Object-oriented ontology is often viewed as a subset of speculative realism, a contemporary school of thought that criticizes the post-Kantian reduction of philosophical enquiry to a correlation between thought and being, such that the reality of anything outside of this correlation is unknowable. Object-oriented ontology predates speculative realism, however, and makes distinct claims about the nature and equality of object relations to which not all speculative realists agree. The term “object-oriented philosophy” was coined by Graham Harman, the movement's founder, in his 1999 doctoral dissertation "Tool-Being: Elements in a Theory of Objects." In 2009, Levi Bryant rephrased Harman's original designation as “object-oriented ontology,” giving the movement its current name.

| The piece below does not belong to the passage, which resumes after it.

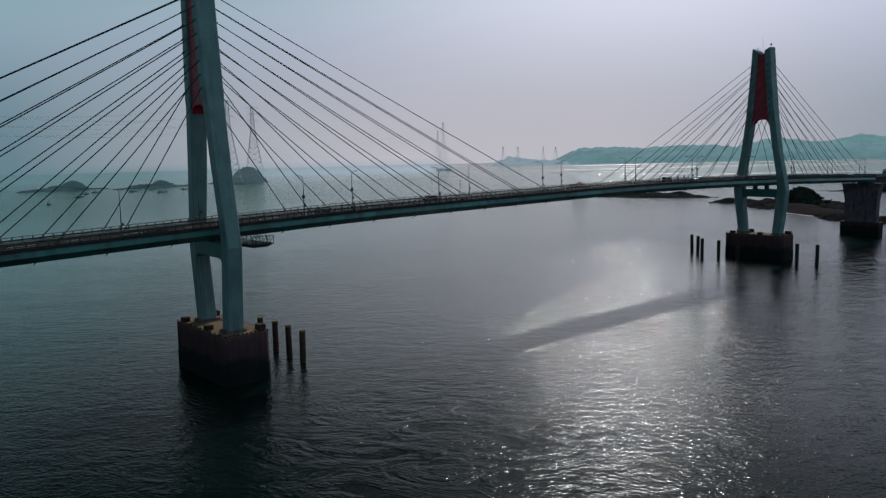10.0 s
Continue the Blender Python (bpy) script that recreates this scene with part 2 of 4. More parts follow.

The term “object-oriented philosophy” was coined by speculative philosopher Graham Harman in his 1999 doctoral dissertation "Tool-Being: Elements in a Theory of Objects" (later revised and published as Tool-Being: Heidegger and the Metaphysics of Objects). For Harman, Heideggerian Zuhandenheit, or readiness-to-hand, refers to the withdrawal of objects from human perception into a reality that cannot be manifested by practical or theoretical action. Furthering this idea, Harman contends that when objects withdraw in this way, they distance themselves from other objects, as well as humans. Resisting pragmatic interpretations of Heidegger's thought, then, Harman is able to propose an object-oriented account of metaphysical substances. Following the publication of Harman's early work, several scholars from varying fields began employing object-oriented principles in their own work. Levi Bryant began what he describes as “a very intense philosophical email exchange” with Harman, over the course of which Bryant became convinced of the credibility of object-oriented thought. Bryant subsequently coined the term "object-oriented ontology" in 2009 to distinguish those ontologies committed to an account of being composed of discrete beings from Harman's object-oriented philosophy, thus marking a difference between object-oriented philosophy (OOP) and object-oriented ontology (OOO).